Continuous Phase Modulation: a "new" waveform for 5G Massive Machine-Type Communications
Among the new specifications of the future 5G wireless communication era, communications between machines reveals new technical challenges to take up. Radio access for IoT, or Wireless Sensor Networks, are among the most popular applications of machine-type communications. They are to be deployed where wired communications are lacking and where the energy distribution network is hardly available. Hence, most of the transmitters are battery-powered without any chance to be changed. In this context, how to save the energy consumption in order to increase the battery lifetime as long as possible?

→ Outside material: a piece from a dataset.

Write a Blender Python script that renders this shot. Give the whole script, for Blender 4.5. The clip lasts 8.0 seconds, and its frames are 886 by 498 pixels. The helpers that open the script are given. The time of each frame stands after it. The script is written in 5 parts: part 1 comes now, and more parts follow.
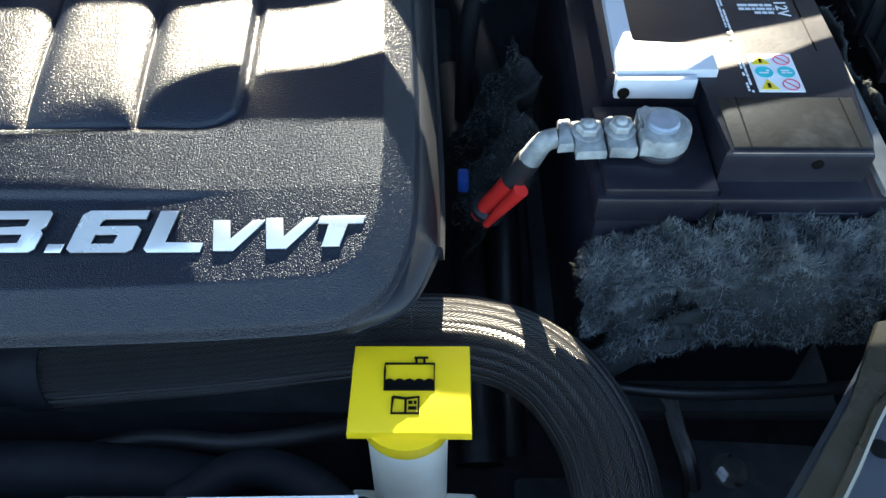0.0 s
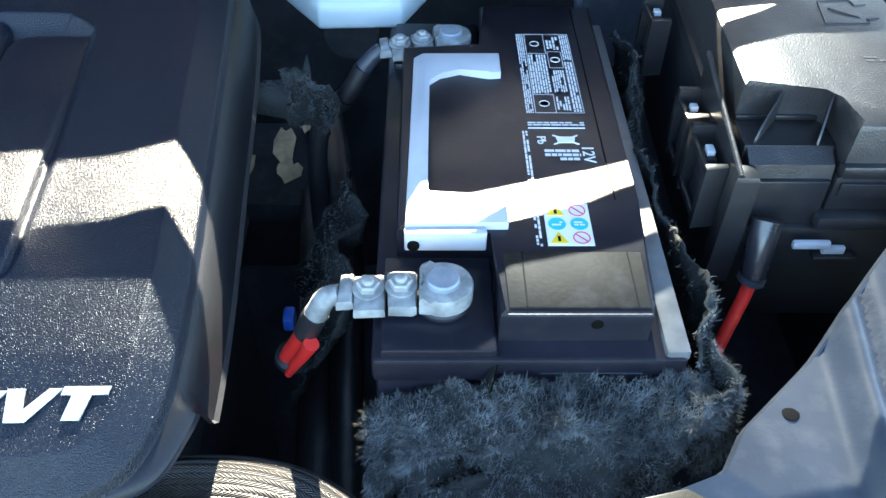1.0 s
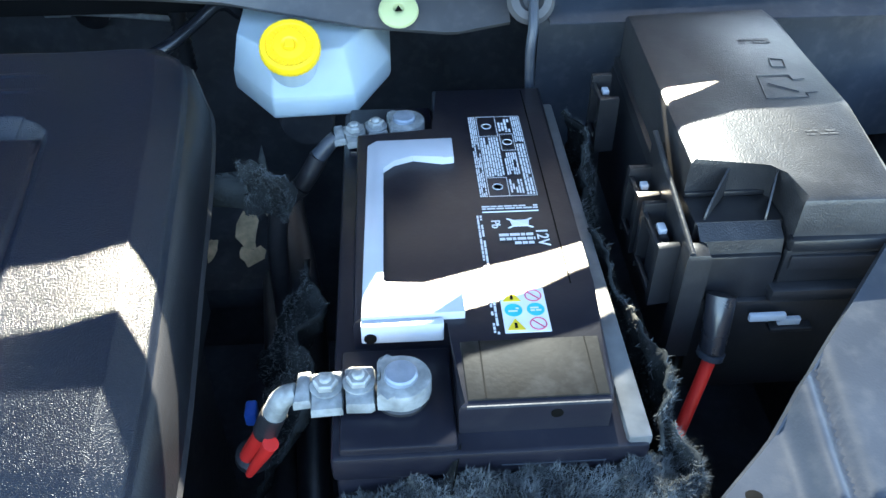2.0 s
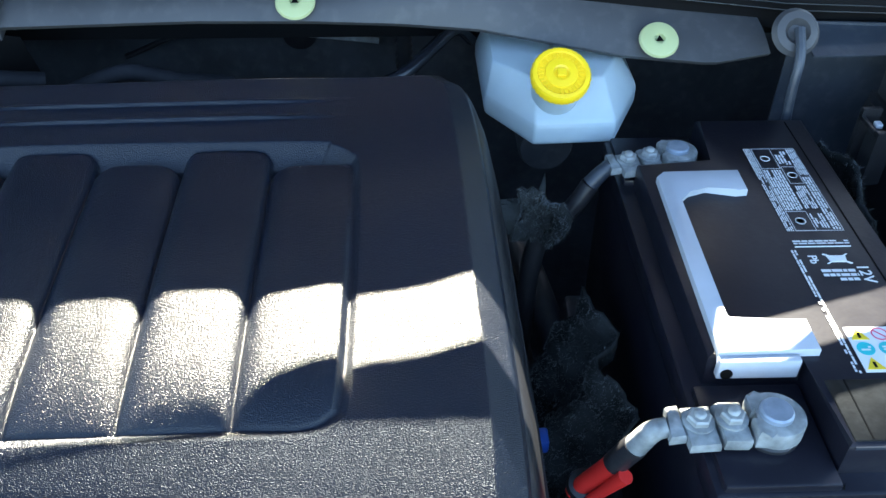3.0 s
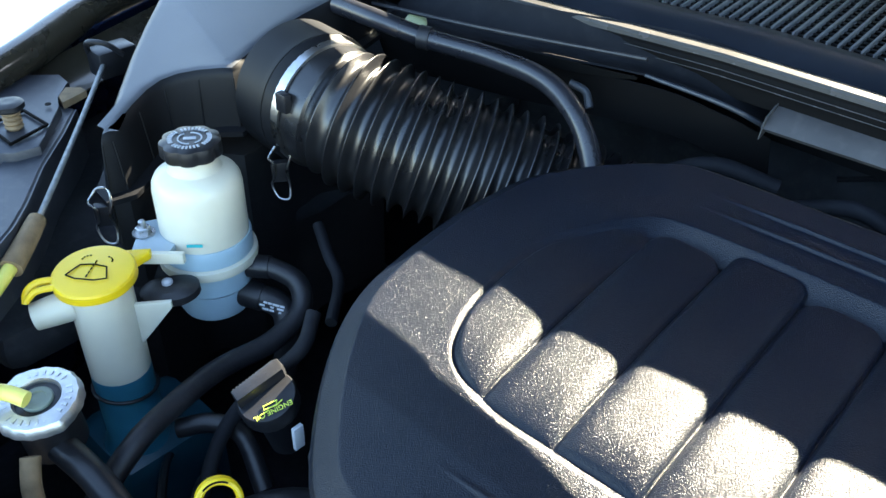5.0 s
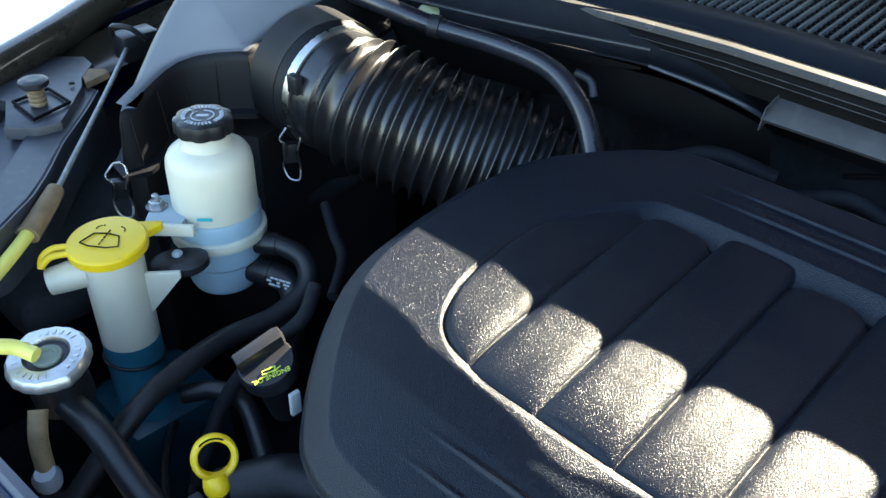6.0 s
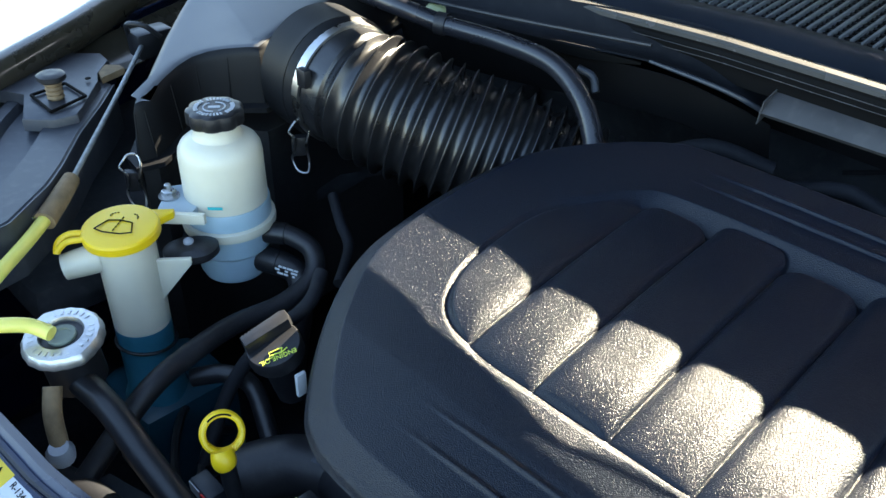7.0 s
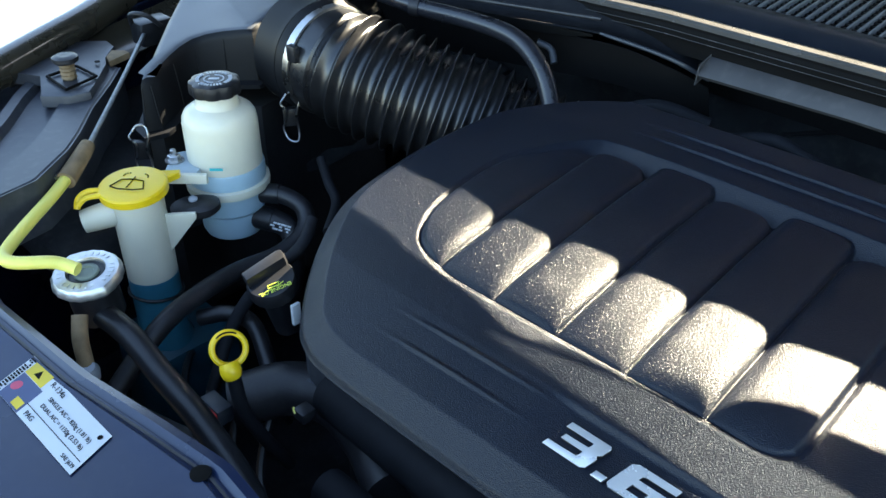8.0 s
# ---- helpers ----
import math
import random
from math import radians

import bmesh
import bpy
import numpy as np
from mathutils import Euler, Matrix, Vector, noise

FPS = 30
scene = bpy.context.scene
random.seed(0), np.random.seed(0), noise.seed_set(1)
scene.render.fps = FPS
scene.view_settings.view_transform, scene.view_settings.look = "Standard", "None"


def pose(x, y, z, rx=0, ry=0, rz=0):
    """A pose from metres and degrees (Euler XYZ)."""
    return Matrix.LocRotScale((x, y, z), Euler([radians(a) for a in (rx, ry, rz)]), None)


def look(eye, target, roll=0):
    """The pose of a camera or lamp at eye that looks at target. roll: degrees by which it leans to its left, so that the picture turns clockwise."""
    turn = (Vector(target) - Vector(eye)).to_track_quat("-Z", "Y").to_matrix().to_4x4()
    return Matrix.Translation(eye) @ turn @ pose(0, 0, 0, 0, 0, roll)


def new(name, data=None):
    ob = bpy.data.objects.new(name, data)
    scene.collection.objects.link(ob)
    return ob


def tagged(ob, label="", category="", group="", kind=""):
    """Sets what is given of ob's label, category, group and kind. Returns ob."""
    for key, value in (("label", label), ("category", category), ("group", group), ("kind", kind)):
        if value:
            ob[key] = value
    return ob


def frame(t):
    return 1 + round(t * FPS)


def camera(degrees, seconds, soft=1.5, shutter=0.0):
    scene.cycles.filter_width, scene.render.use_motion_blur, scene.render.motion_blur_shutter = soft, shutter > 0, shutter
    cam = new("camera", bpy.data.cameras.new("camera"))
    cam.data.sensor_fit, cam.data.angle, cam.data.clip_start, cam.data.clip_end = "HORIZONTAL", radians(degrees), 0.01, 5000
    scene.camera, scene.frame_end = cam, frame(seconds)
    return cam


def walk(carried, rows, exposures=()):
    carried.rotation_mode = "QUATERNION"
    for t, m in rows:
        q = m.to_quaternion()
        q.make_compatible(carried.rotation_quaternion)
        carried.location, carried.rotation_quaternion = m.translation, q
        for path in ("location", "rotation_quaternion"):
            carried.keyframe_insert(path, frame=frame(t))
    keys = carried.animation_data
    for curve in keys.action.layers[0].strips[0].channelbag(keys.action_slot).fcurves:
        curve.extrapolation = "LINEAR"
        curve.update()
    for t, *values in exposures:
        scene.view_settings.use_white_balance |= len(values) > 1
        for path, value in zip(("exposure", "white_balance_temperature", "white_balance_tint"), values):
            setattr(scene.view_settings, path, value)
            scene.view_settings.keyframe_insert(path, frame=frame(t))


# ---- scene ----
cam = camera(54.8, 8.0)
PATH = [
    (0, (-0.001, 0.009, 1.206), (0.009, 1.311, -0.312), 0.5),
    (0.5, (0.072, 0.036, 1.215), (0.048, 1.372, -0.274), -0.7),
    (1, (0.109, 0.05, 1.228), (0.151, 1.478, -0.172), 1.3),
    (1.2, (0.123, 0.057, 1.231), (0.185, 1.537, -0.113), 1.4),
    (2.3, (0.117, 0.063, 1.243), (0.225, 1.589, -0.045), 0.1),
    (2.5, (0.071, 0.065, 1.246), (0.177, 1.598, -0.033), 0.5),
    (2.7, (0.015, 0.067, 1.254), (0.107, 1.591, -0.037), 0.5),
    (3, (-0.063, 0.075, 1.251), (-0.016, 1.615, -0.025), 0.2),
    (3.3, (-0.152, 0.079, 1.266), (-0.163, 1.618, -0.012), 3.5),
    (3.5, (-0.193, 0.082, 1.273), (-0.401, 1.612, 0.003), 2.2),
    (4, (-0.233, 0.083, 1.283), (-0.814, 1.542, 0.044), 0.8),
    (4.3, (-0.218, 0.07, 1.297), (-1.016, 1.436, 0.074), 1.1),
    (4.5, (-0.204, 0.06, 1.301), (-1.121, 1.359, 0.087), 1.2),
    (4.6, (-0.192, 0.055, 1.295), (-1.166, 1.332, 0.104), 1.3),
    (5.8, (-0.133, 0.052, 1.284), (-1.264, 1.224, 0.123), 1.6),
    (6, (-0.123, 0.049, 1.281), (-1.261, 1.218, 0.124), 1.7),
    (6.5, (-0.113, 0.041, 1.278), (-1.268, 1.206, 0.133), 1.7),
    (7, (-0.101, 0.036, 1.276), (-1.267, 1.196, 0.139), 1.5),
    (7.5, (-0.063, 0.018, 1.274), (-1.238, 1.178, 0.146), 1.3),
    (8, (-0.013, -0.032, 1.281), (-1.175, 1.155, 0.167), 0.7),
]
walk(cam, [(t, look(eye, target, roll)) for t, eye, target, roll in PATH], exposures=[(0, 3.93, 6500, 4), (0.5, 4.42, 6450, 4), (1.2, 4.60, 6300, 4), (2.5, 4.52, 6300, 5), (3, 4.15, 6200, 5), (3.5, 3.92, 6400, 5), (4.5, 4.20, 6500, 5), (6, 3.80, 6600, 5), (8, 3.77, 6700, 5)])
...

On the physical layer, several new waveforms are competing for the upcoming 5G standardization, all of them being based on filtered multi-carrier modulations. However, the important signal peak power exhibited by multi-carrier modulations has a huge impact on the battery life and should prevent their implementation on the uplink. This talk will show why continuous phase modulations (CPM) can be an interesting alternative to multi-carrier waveforms for IoT and Wireless Sensor Networks. Some issues raised when dealing with CPM will also be presented together with some perspectives on possible solutions.
Frederic Guilloud received the Engineering degree in Electronics from the Ecole Nationale Supérieure de l'Electronique et de ses Applications (ENSEA), France, in 1998, and is a former student of the Ecole Normale Supérieure de Cachan (ENS Cachan). He received the Ph.D. degree in 2004 from Telecom ParisTech in Signal and Communications, entitled "Generic Architecture for LDPC Codes Decoding", and the HDR (french habilitation) from the University of Western Brittany in 2016.
Frederic Guilloud is "Professeur Agrégé" in electronics and power electronics since 1999, and Associate Professor at Telecom Bretagne in the Signal and Communications department since 2004. His research and teaching activities are focused on error correcting codes and digital communications including constant amplitude phase modulations, with a special emphasis on short frame communications.